At the sod-turning ceremony, Khan indicated that changes from 2015 baseline figures were as follows:

  • There was a 98% increase in 2018 CNG volume sales of 5,296,471 litres gasoline equivalent (lge) from 2015 baseline figure of 2,667,780 lge.
  • There was a fourfold increase of the number of CNG vehicle conversions of 6,432 vehicles in 2018 in comparison to 2015 vehicle conversions of 1,500.
  • Based on its market analysis, the NGC CNG projects 806new vehicle sales (original equipment manufacturer (OEM)) and 2,694 vehicle conversions for calendar year 2019.

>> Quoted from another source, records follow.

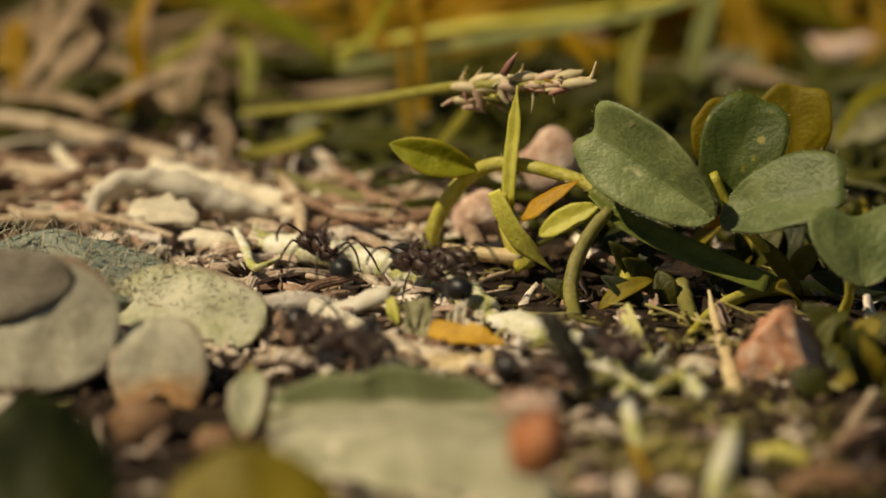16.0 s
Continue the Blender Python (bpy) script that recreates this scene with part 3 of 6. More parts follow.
# Clover on the right: one plant with its runner, leaf stalks and leaflets.
def clover():
    base = vec((23.6, 231.7, 1.0))
    top = holder("clover_plant", base, "green clover plant with spotted leaflets and an arched runner", "plant")

    def put(name, bm, mat, label=""):
        bmesh.ops.translate(bm, vec=-base, verts=bm.verts)
        return part(name, bm, mat, top, label)

    def fuzz(name, count, long, seed, whole):
        """Pale hairs of the leaflet built last, as a part of the plant."""
        verts, faces = edge_hairs(count, long, seed, whole, True)
        me = bpy.data.meshes.new(name)
        me.from_pydata([(v - base) * MM for v in verts], [], faces)
        me.materials.append(HAIR)
        new(name, me).parent = top

    def midrib(radius):
        """The raised rib along the middle of the leaflet built last."""
        fn = LAST["leaf"]
        put("midrib", tube(bmesh.new(), [fn(0.5, 0.03 + 0.9 * i / 9) for i in range(10)], (radius, radius * 0.8, radius * 0.4), 20, 6), CLOVER_RIB)

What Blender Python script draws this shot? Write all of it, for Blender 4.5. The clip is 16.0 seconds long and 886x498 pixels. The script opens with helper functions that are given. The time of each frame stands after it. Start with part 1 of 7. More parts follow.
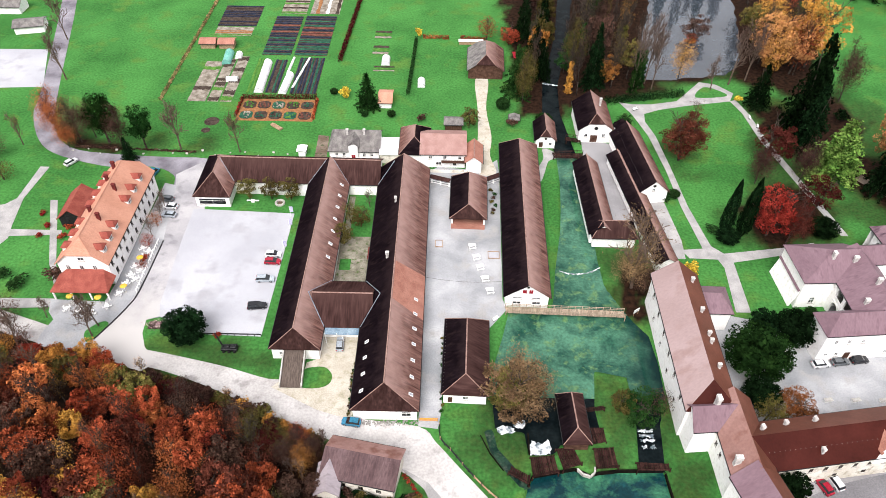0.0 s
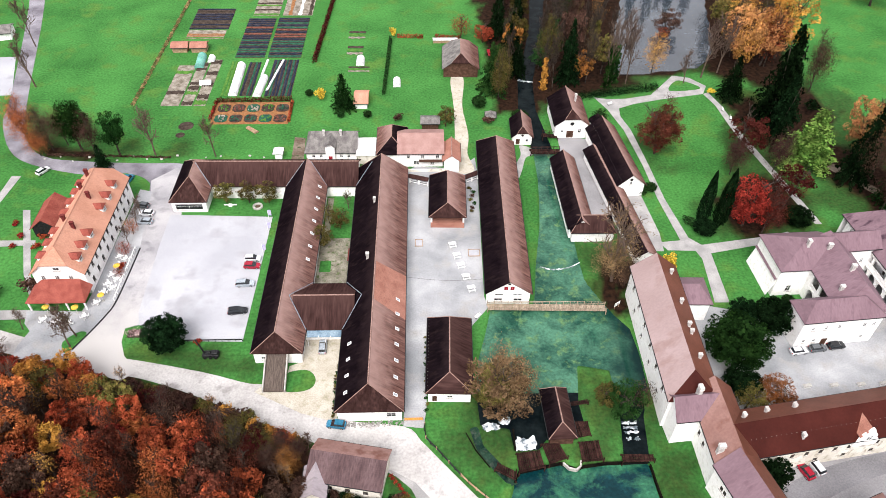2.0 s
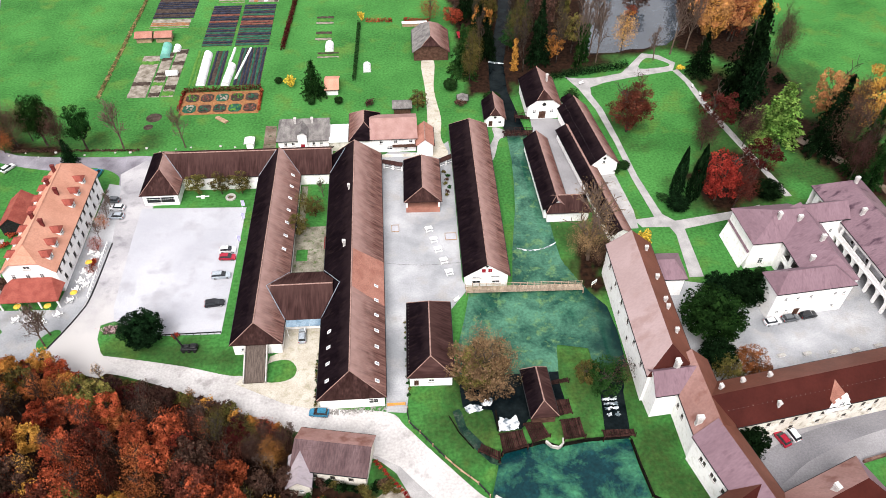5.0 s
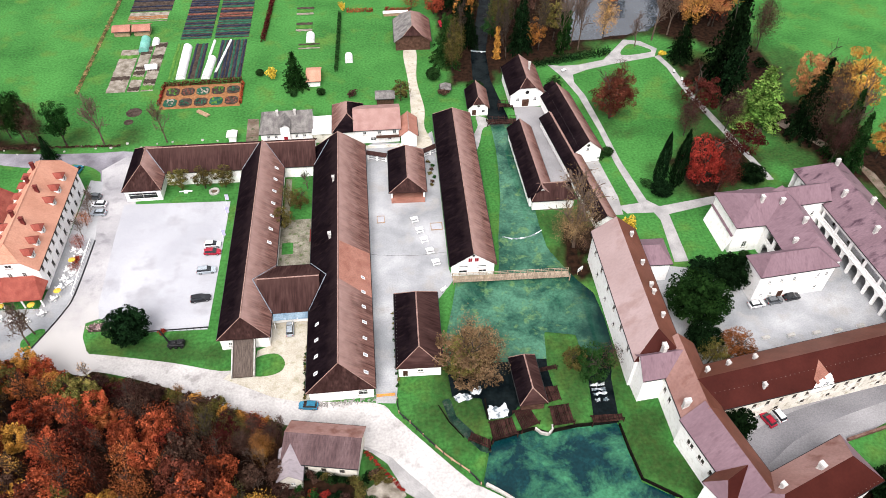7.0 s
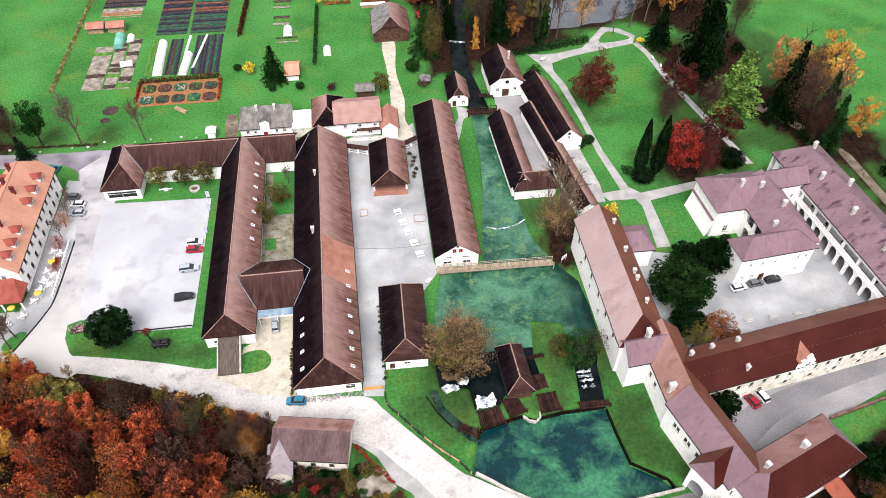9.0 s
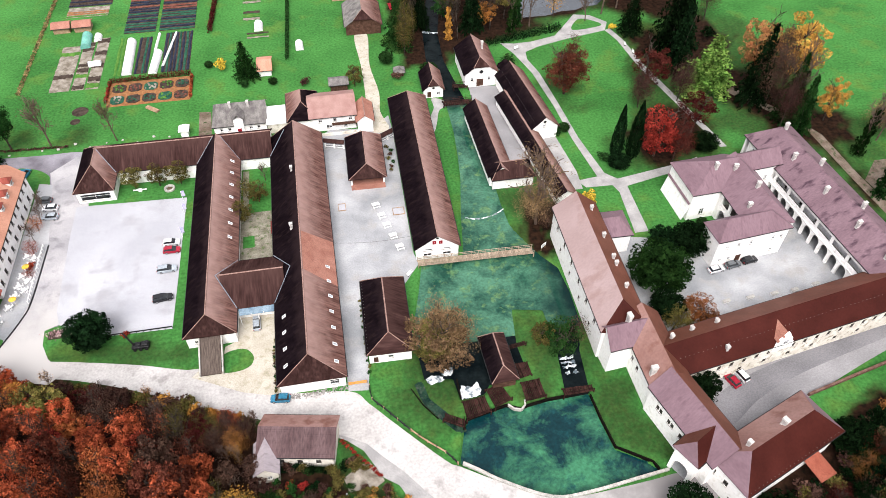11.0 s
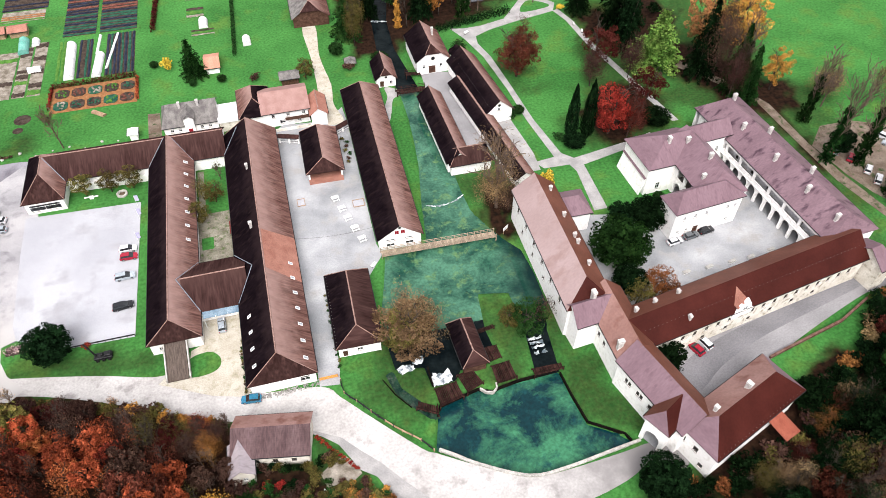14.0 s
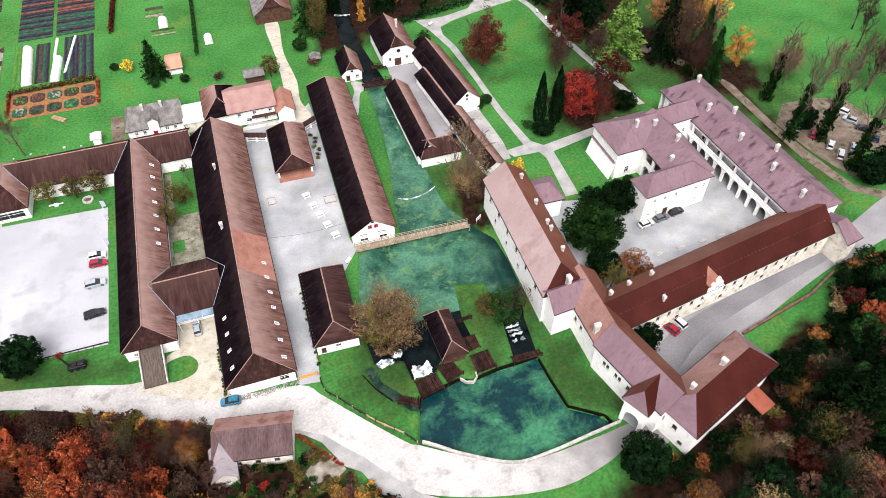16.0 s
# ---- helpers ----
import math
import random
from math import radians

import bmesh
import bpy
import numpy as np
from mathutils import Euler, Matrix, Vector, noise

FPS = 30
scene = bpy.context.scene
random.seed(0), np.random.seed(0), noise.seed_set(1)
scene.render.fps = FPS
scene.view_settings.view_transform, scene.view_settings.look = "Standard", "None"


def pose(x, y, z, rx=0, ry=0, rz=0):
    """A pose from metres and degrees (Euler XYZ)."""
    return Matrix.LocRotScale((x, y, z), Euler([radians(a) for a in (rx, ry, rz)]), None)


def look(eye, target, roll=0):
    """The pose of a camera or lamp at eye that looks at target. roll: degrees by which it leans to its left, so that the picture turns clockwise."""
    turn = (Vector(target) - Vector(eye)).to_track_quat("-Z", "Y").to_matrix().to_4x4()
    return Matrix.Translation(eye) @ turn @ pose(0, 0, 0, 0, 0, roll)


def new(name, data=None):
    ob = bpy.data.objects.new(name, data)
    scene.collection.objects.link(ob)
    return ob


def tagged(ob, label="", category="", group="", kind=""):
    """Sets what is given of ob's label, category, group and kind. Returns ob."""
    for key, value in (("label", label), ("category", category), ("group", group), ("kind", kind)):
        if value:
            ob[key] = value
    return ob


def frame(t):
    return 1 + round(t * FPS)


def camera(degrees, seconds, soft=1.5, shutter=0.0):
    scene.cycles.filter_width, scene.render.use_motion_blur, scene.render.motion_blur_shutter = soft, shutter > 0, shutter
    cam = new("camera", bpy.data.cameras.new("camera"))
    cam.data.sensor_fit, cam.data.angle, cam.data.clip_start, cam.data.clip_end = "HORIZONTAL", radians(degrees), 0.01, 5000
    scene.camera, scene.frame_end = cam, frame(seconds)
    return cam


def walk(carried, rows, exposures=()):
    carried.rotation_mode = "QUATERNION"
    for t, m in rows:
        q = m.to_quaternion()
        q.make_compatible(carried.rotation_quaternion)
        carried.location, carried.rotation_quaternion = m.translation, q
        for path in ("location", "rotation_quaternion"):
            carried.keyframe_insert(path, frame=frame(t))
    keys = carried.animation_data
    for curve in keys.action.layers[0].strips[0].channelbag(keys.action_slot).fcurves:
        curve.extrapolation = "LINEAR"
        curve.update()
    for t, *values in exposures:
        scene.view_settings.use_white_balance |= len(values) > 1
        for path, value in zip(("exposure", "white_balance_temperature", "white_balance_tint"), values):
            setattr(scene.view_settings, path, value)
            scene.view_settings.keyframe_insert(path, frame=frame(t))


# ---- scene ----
# ---- camera ----
cam = camera(64.0, 16.0, soft=0.7)
EYE_Z = 128.0
PATH = [
    (0.0, 46.09, -0.75, 0.81),
    (0.5, 46.09, -0.72, 0.29),
    (1.0, 46.09, -0.71, -0.21),
    (1.5, 46.09, -0.72, -0.83),
    (2.0, 46.03, -0.66, -1.49),
    (2.5, 45.90, -0.62, -2.14),
    (3.0, 45.68, -0.62, -2.60),
    (3.5, 45.47, -0.63, -3.00),
    (4.0, 45.25, -0.59, -3.44),
    (6.5, 44.17, -0.52, -5.41),
    (7.0, 44.00, -0.50, -5.87),
    (7.5, 43.84, -0.47, -6.34),
    (8.0, 43.67, -0.46, -6.80),
    (8.5, 43.51, -0.43, -7.31),
    (9.0, 43.33, -0.42, -7.83),
    (11.5, 42.52, -0.25, -11.07),
    (12.0, 42.37, -0.21, -11.82),
    (12.5, 42.23, -0.20, -12.54),
    (13.0, 42.06, -0.15, -13.28),
    (13.5, 41.90, -0.12, -14.10),
    (14.0, 41.73, -0.09, -15.01),
    (14.5, 41.57, -0.06, -15.95),
    (15.0, 41.41, -0.02, -16.79),
    (15.5, 41.24, 0.02, -17.55),
    (16.0, 41.08, 0.04, -18.30),
]
walk(cam, [(t, pose(0, 0, EYE_Z, rx, ry, rz)) for t, rx, ry, rz in PATH])

# ---- world and light ----
world = bpy.data.worlds.new("sky")
scene.world = world
world.use_nodes = True
wn = world.node_tree
sky = wn.nodes.new("ShaderNodeTexSky")
sky.sky_type = "NISHITA"
sky.sun_disc = False
SUN_EL, SUN_AZ = radians(52), radians(195)
sky.sun_elevation, sky.sun_rotation = SUN_EL, SUN_AZ
sky.air_density, sky.dust_density, sky.ozone_density = 1.0, 4.0, 0.6
cloud = wn.nodes.new("ShaderNodeMix")
cloud.data_type = "RGBA"
cloud.inputs[0].default_value = 0.75
cloud.inputs[7].default_value = (8.15, 7.85, 8.05, 1)
wn.links.new(sky.outputs[0], cloud.inputs[6])
wn.links.new(cloud.outputs[2], wn.nodes["Background"].inputs[0])
wn.nodes["Background"].inputs[1].default_value = 0.075
sun = new("sun", bpy.data.lights.new("sun", "SUN"))
sun.data.energy, sun.data.angle, sun.data.color = 2.15, radians(40), (1.0, 0.96, 0.94)
sun_dir = Vector((math.cos(SUN_EL) * math.sin(SUN_AZ), math.cos(SUN_EL) * math.cos(SUN_AZ), math.sin(SUN_EL)))
sun.matrix_world = look(sun_dir * 300, (0, 0, 0))
scene.view_settings.exposure = 1.24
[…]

Government’s commitment is further evidenced by its approval of CNG fiscal initiatives. One such initiative, according to the Minister, was the “removal of import duty on components for the retrofit of vehicles to use CNG and for non-business use, 25% tax credit for conversion cost up to a limit of TT$2,500 per vehicle.” The Minister estimated that the programme would cost TT$2 billion. “Of this,” he noted, “TT$1.4 million will be allocated for the conversion of 100,000 vehicles, TT$552 million for the construction of 72 CNG stations and TT$55 million for the ancillary costs which include public education and marketing, provision of mobile CNG stations, expert and technical support and Radio Frequency Identification system.”

Other automotive updates:

  • Super gasoline increased from TT$3.97 per litre to TT$4.97 per litre. Diesel fuel remained at TT$2.41 and premium also remained unaffected at TT$5.75 per litre.
  • Electric and hybrid vehicle sales have increased and P&V Marketing, a Chaguanas-based dealership, has seen many buyers as the company offers new and used hybrid vehicles and after-sales services on such vehicles.
  • The last-minute rush following the end of a moratorium on the inspection of vehicles (on December 31st, 2018) has since eased.